* [Given information]:
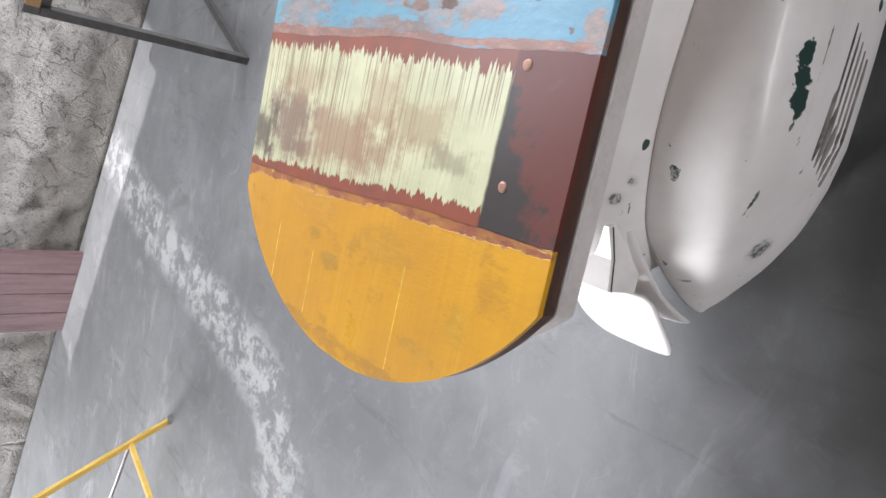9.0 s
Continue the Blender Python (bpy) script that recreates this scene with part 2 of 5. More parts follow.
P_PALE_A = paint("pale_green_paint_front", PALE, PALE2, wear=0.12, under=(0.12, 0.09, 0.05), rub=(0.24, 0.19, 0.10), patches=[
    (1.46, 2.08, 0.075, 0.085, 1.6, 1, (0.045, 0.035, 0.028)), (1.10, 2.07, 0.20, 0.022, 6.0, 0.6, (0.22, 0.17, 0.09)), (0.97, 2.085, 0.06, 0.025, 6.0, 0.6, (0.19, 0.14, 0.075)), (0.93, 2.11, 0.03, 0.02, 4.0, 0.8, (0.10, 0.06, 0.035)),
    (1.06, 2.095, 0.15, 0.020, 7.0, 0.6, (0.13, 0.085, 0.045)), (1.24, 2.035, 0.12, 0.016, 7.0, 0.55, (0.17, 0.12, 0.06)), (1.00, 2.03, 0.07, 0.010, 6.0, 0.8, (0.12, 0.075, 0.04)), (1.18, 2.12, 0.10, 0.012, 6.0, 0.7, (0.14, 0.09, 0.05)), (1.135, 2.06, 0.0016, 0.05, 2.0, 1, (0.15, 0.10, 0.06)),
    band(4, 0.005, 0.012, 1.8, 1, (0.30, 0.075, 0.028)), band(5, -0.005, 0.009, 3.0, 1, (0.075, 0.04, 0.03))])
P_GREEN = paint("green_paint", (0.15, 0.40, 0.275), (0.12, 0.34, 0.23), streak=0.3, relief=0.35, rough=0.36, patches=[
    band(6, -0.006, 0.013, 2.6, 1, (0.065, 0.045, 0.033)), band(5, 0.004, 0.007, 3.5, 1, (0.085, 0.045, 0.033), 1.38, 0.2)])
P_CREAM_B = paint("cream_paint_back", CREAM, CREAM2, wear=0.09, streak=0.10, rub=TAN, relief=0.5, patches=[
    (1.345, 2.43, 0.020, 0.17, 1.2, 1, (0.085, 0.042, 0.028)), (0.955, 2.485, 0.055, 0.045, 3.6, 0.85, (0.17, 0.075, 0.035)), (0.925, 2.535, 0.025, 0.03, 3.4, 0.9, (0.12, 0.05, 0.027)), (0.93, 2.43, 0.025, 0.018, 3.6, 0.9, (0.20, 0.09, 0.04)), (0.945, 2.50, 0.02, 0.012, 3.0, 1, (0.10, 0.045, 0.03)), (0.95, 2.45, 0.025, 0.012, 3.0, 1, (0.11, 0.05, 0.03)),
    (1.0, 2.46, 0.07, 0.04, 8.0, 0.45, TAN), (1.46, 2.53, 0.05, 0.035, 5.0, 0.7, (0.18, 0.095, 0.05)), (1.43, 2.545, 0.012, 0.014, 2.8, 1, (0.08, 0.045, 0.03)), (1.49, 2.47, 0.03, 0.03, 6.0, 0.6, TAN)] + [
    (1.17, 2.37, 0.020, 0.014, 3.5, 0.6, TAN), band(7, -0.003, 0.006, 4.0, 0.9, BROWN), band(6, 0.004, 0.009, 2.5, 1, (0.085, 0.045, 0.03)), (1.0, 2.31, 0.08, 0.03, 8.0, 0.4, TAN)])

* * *

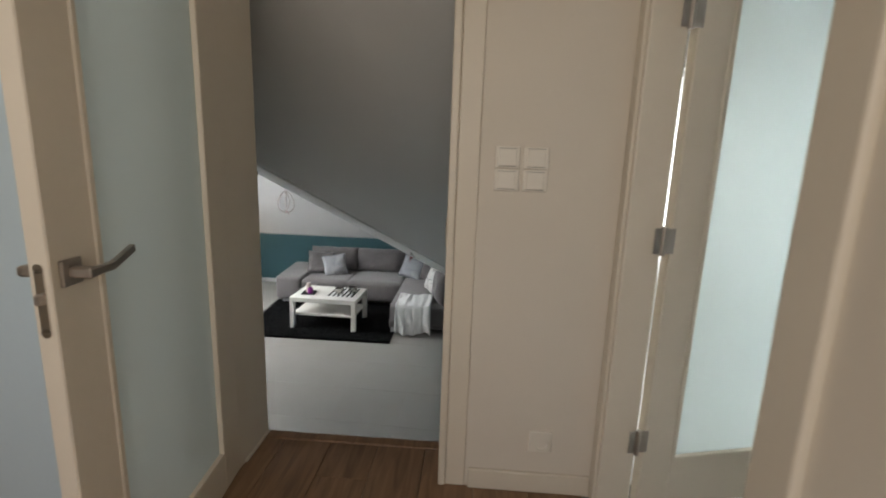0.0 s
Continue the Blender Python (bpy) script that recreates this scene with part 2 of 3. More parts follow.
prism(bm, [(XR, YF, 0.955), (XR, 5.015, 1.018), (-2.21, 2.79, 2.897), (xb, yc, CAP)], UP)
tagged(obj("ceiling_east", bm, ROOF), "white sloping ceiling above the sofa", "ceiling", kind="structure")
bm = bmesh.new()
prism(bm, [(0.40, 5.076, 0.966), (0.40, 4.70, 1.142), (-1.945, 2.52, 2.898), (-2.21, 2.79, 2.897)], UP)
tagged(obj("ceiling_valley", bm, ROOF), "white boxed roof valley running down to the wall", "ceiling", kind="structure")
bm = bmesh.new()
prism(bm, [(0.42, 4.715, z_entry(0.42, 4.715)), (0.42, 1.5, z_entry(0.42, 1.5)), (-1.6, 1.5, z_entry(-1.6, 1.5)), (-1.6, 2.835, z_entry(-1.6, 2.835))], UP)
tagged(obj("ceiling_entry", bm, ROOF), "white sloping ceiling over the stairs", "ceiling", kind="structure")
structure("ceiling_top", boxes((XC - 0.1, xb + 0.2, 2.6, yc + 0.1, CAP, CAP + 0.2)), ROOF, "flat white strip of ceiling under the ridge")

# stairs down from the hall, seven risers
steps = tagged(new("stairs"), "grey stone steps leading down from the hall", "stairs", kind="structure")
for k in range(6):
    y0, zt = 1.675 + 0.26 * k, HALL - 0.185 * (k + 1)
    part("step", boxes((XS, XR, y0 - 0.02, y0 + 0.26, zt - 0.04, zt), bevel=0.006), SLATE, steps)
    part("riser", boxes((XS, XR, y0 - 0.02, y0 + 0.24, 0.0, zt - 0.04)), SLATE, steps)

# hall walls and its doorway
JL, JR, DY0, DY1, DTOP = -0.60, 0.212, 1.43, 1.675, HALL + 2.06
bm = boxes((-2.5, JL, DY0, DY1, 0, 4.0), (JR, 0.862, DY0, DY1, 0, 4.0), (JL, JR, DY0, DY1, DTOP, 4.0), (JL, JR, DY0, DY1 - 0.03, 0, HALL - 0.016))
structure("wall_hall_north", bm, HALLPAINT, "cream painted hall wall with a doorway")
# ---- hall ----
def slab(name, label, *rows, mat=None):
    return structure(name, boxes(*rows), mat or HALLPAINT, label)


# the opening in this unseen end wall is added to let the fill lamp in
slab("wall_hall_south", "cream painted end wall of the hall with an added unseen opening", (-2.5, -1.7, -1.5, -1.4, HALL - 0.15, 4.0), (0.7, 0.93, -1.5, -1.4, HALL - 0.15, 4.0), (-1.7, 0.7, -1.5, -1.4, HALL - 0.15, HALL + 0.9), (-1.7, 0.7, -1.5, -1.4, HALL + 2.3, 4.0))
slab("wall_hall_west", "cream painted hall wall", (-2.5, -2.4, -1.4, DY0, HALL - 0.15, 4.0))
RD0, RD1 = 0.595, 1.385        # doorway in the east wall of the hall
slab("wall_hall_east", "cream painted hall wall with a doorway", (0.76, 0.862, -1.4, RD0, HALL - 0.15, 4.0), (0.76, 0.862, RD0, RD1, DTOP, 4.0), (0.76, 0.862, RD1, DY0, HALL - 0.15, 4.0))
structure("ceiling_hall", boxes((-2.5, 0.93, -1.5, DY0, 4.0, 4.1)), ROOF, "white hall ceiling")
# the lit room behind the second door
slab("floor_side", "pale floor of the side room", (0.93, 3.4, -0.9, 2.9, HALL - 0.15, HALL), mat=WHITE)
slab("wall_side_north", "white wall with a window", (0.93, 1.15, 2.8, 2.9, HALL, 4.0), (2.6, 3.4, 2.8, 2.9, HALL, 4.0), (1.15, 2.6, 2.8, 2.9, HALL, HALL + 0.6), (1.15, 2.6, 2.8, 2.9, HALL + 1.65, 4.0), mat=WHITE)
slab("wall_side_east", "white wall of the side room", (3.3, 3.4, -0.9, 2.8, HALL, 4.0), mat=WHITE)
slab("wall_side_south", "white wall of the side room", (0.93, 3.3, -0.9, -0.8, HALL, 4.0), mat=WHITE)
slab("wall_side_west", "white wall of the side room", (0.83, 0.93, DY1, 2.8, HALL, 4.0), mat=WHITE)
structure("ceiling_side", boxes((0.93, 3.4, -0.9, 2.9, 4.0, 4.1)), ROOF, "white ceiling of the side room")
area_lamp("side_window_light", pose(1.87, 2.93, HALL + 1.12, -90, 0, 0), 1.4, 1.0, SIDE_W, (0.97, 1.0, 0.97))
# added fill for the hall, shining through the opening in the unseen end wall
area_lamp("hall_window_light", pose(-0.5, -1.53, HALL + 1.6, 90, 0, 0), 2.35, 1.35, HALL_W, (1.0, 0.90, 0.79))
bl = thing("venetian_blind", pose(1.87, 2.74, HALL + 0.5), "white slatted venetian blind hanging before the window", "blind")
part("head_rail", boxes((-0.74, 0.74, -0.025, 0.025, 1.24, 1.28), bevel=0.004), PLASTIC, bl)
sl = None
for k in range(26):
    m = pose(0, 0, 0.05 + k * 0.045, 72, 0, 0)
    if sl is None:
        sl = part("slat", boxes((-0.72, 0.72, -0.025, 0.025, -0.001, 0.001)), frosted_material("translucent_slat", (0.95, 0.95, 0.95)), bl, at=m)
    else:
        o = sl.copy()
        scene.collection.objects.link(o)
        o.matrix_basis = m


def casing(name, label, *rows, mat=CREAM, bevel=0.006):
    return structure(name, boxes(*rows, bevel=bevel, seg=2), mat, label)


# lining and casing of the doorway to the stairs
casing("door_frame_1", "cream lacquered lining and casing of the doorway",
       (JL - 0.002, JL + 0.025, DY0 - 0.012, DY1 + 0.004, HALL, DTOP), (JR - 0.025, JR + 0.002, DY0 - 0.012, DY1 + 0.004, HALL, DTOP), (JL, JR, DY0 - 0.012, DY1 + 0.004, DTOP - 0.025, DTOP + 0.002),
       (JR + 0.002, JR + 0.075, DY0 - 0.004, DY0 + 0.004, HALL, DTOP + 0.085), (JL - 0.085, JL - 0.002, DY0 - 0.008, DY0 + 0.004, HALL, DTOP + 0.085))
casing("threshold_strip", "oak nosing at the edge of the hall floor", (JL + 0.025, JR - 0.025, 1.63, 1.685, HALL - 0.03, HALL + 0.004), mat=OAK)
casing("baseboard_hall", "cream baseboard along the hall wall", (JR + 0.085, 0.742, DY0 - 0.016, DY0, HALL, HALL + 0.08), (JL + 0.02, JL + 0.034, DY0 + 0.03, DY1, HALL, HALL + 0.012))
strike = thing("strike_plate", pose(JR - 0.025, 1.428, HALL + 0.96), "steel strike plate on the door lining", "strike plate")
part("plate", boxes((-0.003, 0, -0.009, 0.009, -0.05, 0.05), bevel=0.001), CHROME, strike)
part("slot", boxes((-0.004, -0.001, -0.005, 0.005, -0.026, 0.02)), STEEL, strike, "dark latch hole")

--

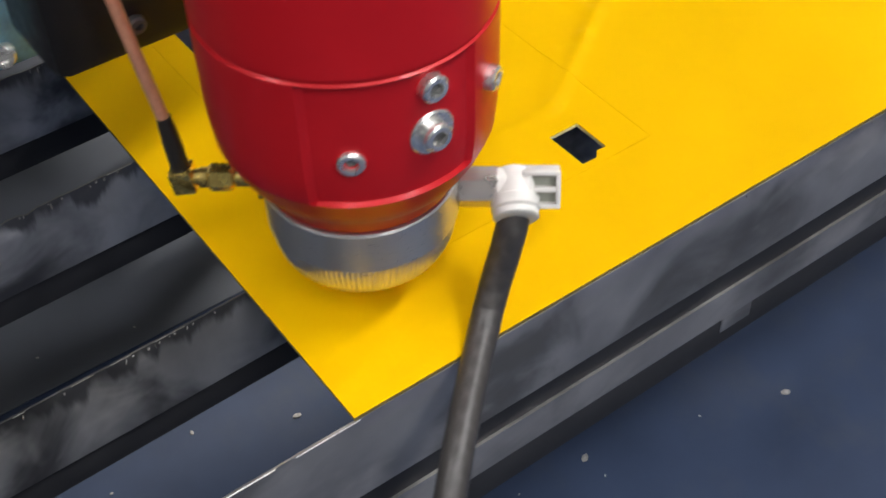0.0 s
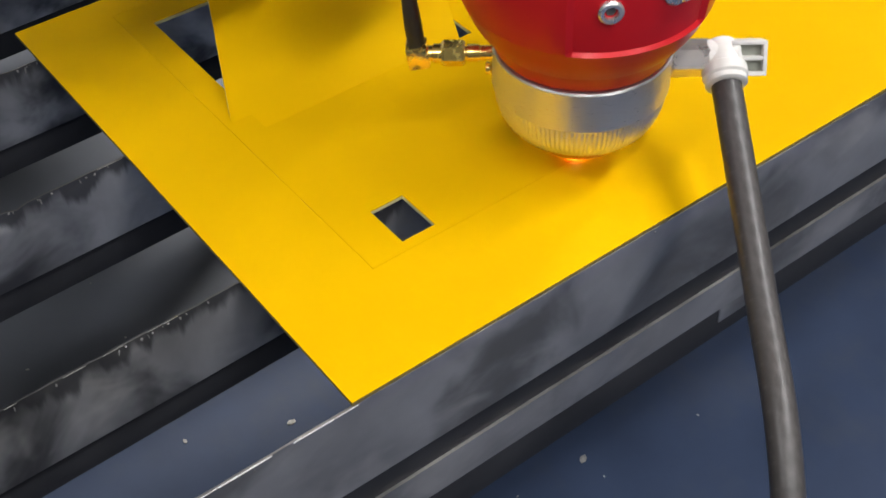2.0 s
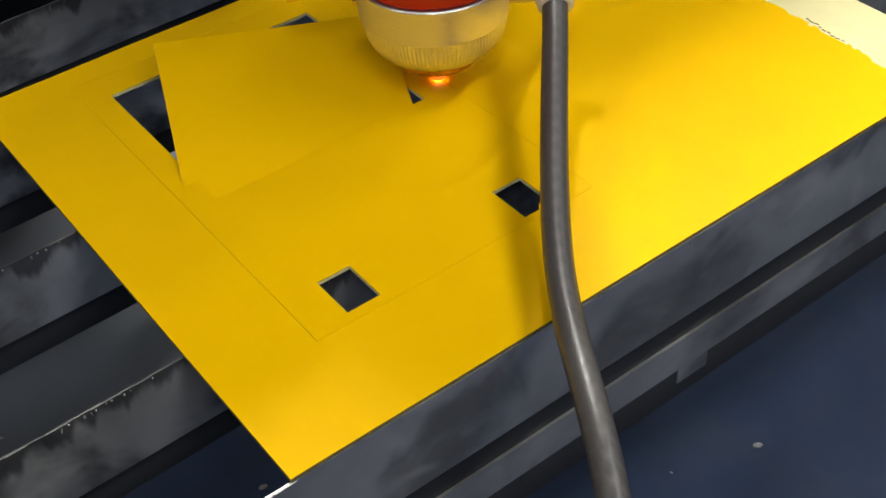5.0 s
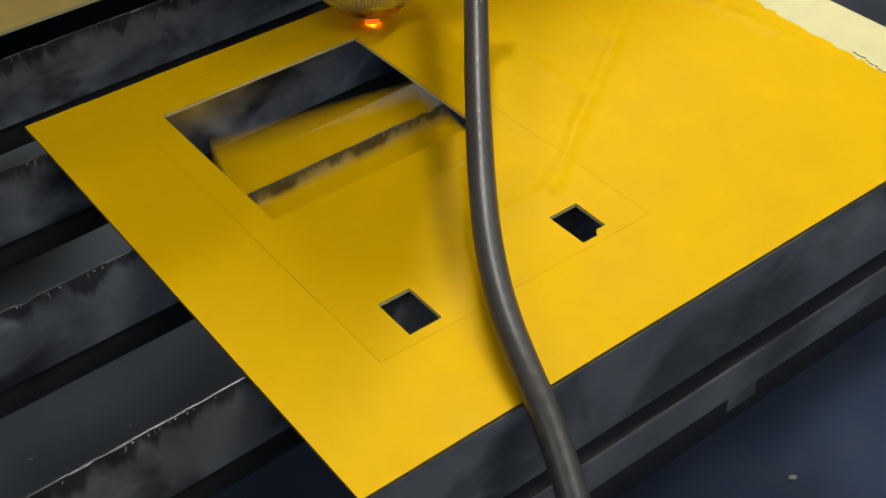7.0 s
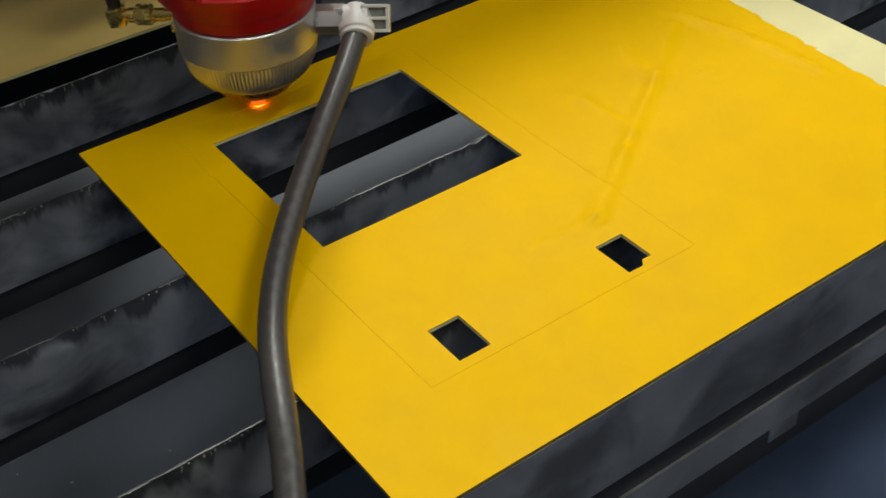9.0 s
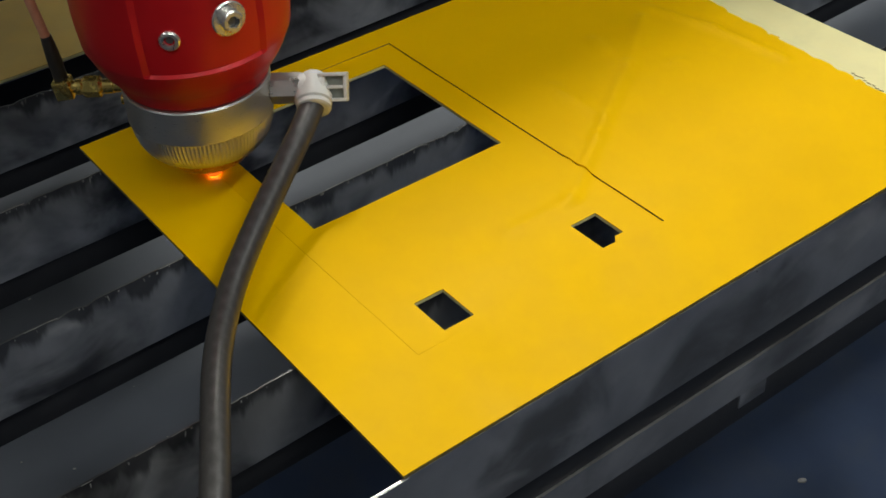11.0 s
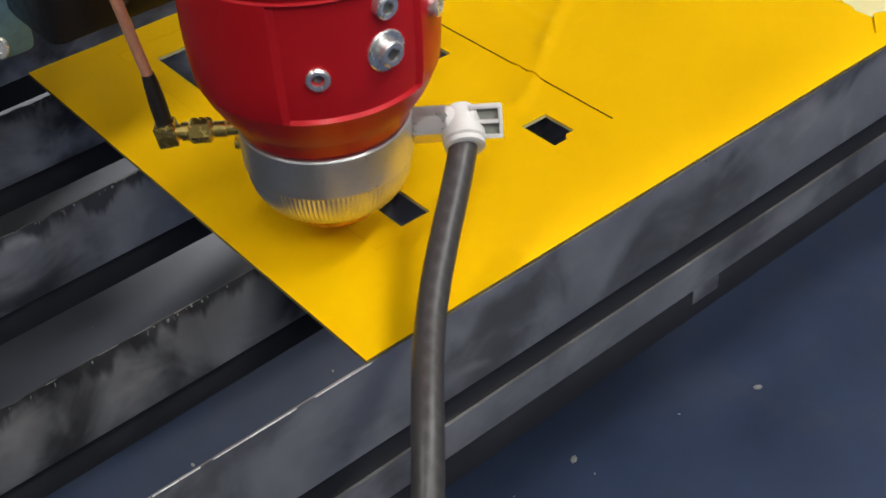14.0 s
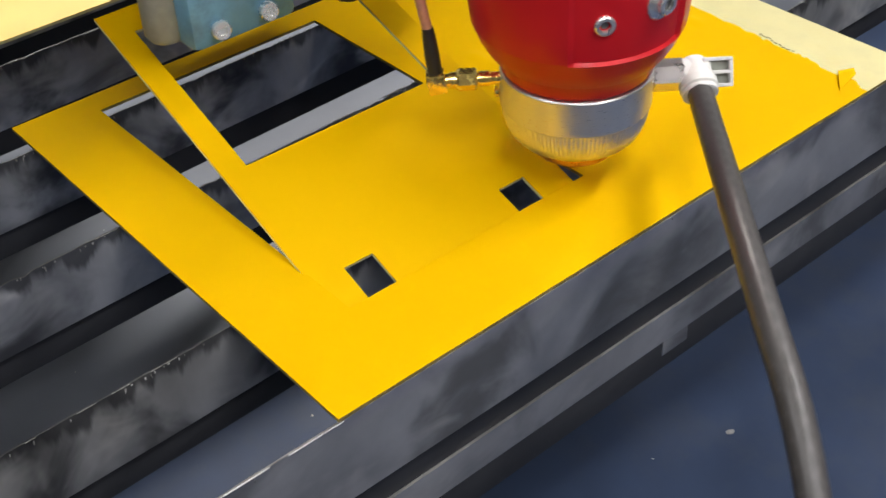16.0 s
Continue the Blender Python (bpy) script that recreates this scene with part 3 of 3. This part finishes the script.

* [The exercise]: Output, from the data above, the lines from the line with "3. More parts follow." to the line with "0.04)), SLATE, steps)" exactly as they stand, both ends included and nothing else.

* [Exercise result]:
Continue the Blender Python (bpy) script that recreates this scene with part 2 of 3. More parts follow.
prism(bm, [(XR, YF, 0.955), (XR, 5.015, 1.018), (-2.21, 2.79, 2.897), (xb, yc, CAP)], UP)
tagged(obj("ceiling_east", bm, ROOF), "white sloping ceiling above the sofa", "ceiling", kind="structure")
bm = bmesh.new()
prism(bm, [(0.40, 5.076, 0.966), (0.40, 4.70, 1.142), (-1.945, 2.52, 2.898), (-2.21, 2.79, 2.897)], UP)
tagged(obj("ceiling_valley", bm, ROOF), "white boxed roof valley running down to the wall", "ceiling", kind="structure")
bm = bmesh.new()
prism(bm, [(0.42, 4.715, z_entry(0.42, 4.715)), (0.42, 1.5, z_entry(0.42, 1.5)), (-1.6, 1.5, z_entry(-1.6, 1.5)), (-1.6, 2.835, z_entry(-1.6, 2.835))], UP)
tagged(obj("ceiling_entry", bm, ROOF), "white sloping ceiling over the stairs", "ceiling", kind="structure")
structure("ceiling_top", boxes((XC - 0.1, xb + 0.2, 2.6, yc + 0.1, CAP, CAP + 0.2)), ROOF, "flat white strip of ceiling under the ridge")

# stairs down from the hall, seven risers
steps = tagged(new("stairs"), "grey stone steps leading down from the hall", "stairs", kind="structure")
for k in range(6):
    y0, zt = 1.675 + 0.26 * k, HALL - 0.185 * (k + 1)
    part("step", boxes((XS, XR, y0 - 0.02, y0 + 0.26, zt - 0.04, zt), bevel=0.006), SLATE, steps)
    part("riser", boxes((XS, XR, y0 - 0.02, y0 + 0.24, 0.0, zt - 0.04)), SLATE, steps)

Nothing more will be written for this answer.